Now we train a simple logistic regression classifier.

In [None]:
from sklearn.linear_model import LogisticRegression
from sklearn.model_selection import train_test_split
from sklearn.metrics import classification_report

First, we make a model for predicting NLP people. We are interested in significant features, but let's also track hoe good the classifier performs.

In [None]:
X_train, X_test, y_train, y_test = train_test_split(
    vectors, non_students['NLP_person'], test_size=0.1, random_state=42)

In [None]:
nlp_prediction_model = LogisticRegression(max_iter=1000)
nlp_prediction_model.fit(X_train, y_train)

In [None]:
nlp_predicted = nlp_prediction_model.predict(X_test)
print(classification_report(y_test, nlp_predicted))

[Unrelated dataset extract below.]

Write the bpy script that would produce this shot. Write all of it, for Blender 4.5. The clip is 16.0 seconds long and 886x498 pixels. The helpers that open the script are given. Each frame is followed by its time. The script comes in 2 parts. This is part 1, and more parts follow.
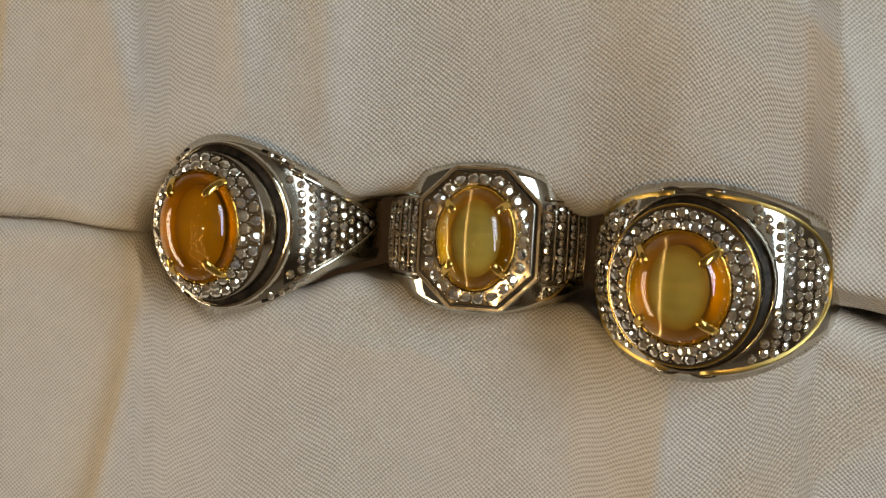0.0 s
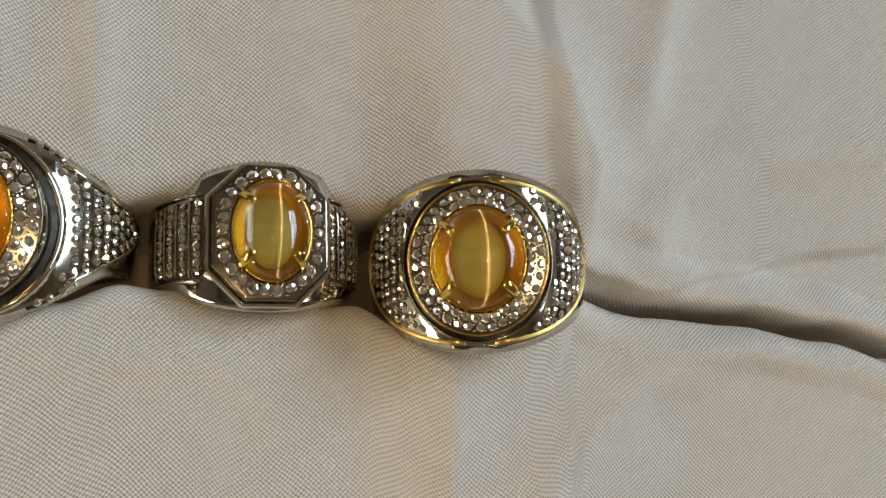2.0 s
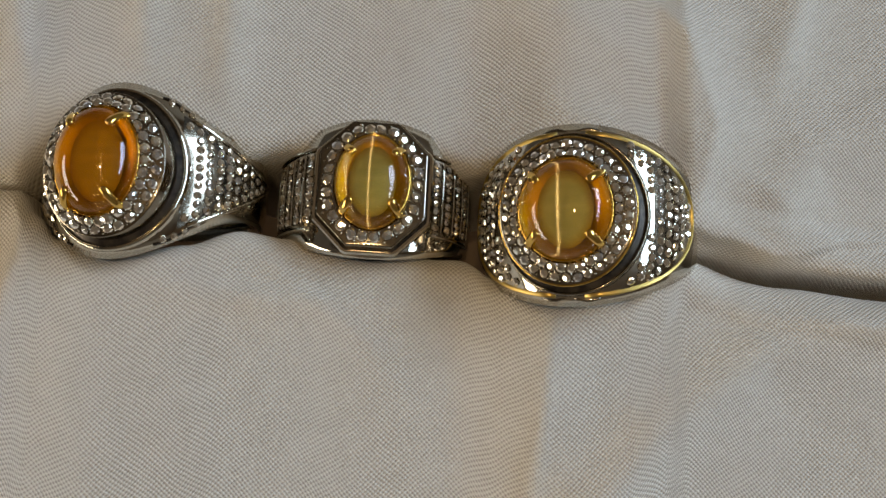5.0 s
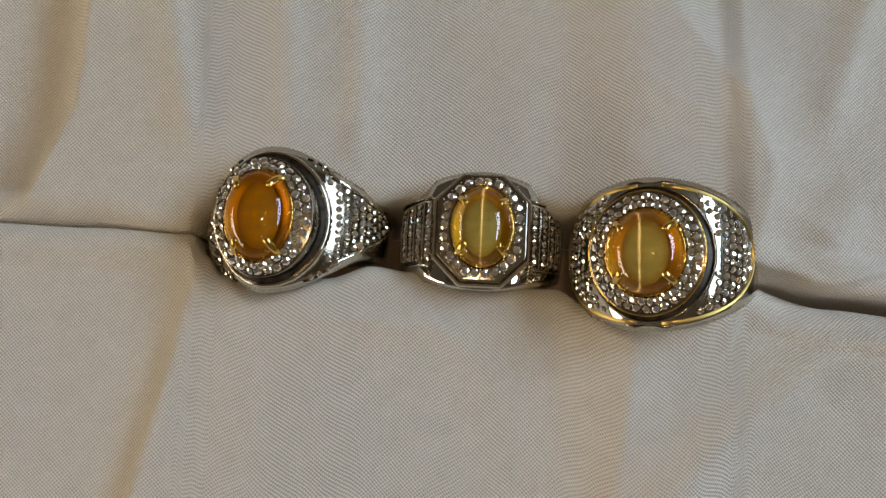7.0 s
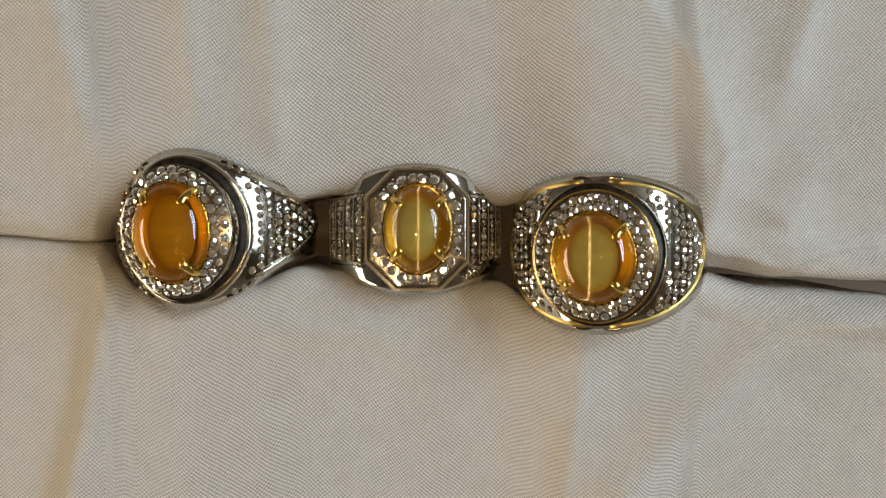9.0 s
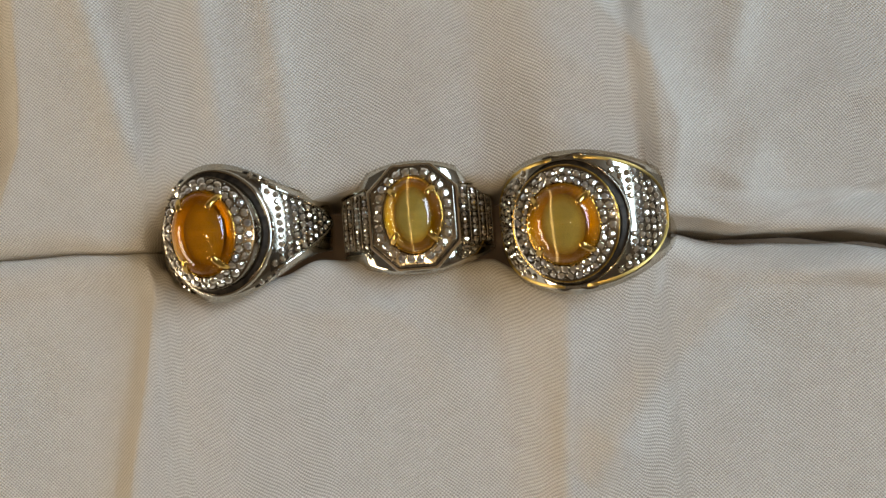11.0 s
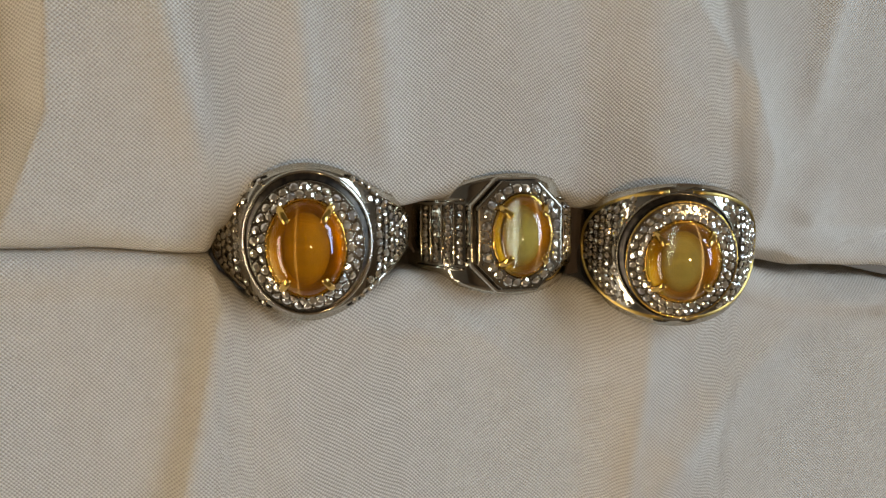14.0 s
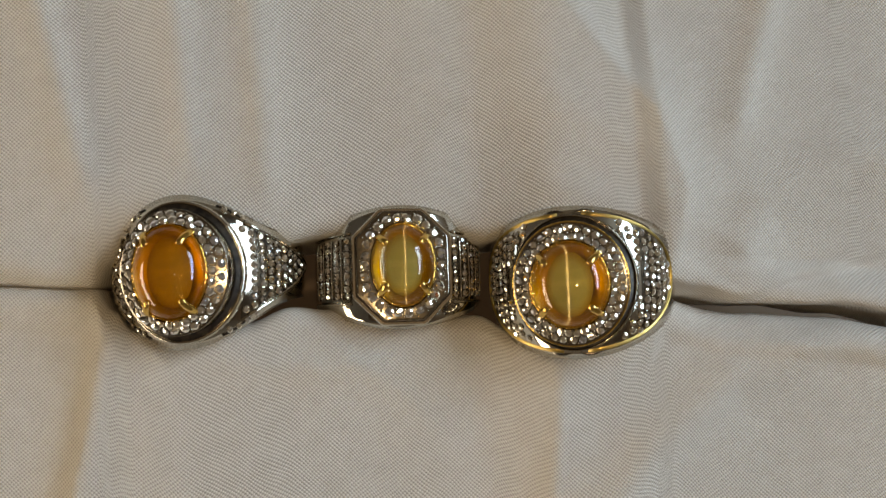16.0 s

Works not so great. But what about the features?

Here are 5 most predictive answers for NLP, ranked starting from most important:

In [None]:
indices = nlp_prediction_model.coef_[0].argsort()[-5:]
for i, ind in enumerate(reversed(indices)):
    q, a = vec.id_to_ans[ind]
    print('{}. Question {}. Answer: {}.\n'.format(
        i, questions[q], a))

Not very insightful. It looks like those are just a bunch of random answers.

It works thew same way for CV people:

In [None]:
X_train, X_test, y_train, y_test = train_test_split(
    vectors, non_students['CV_person'], test_size=0.1, random_state=42)

cv_prediction_model = LogisticRegression(max_iter=1000)
cv_prediction_model.fit(X_train, y_train)

cv_predicted = nlp_prediction_model.predict(X_test)
print(classification_report(y_test, cv_predicted))

In [None]:
indices = cv_prediction_model.coef_[0].argsort()[-5:]
for i, ind in enumerate(reversed(indices)):
    q, a = vec.id_to_ans[ind]
    print('{}. Question {}. Answer: {}.\n'.format(
        i, questions[q], a))

## Conclusions

1. My hypothesis about increasing specialization did not confirm. It is also possible that specialization with age / experience exists, but many people used some methods of the neighbouring field anyway, even though they didn't do it frequently. This last hypothesis cannot be tested on this survey.

2. My hypothesis about NLP being more female shere also did not confirm. However, I found that men tend to be more interdisciplinary for some reason.

3. C / C++ are a bit more popular among CV people while R and SQL are much more popular among NLP people. Python expectedly is the most popular language for both groups. 

4. TensorFlow is more popular among CV people while PyTorch is more popular among CV people (I don't have any idea why).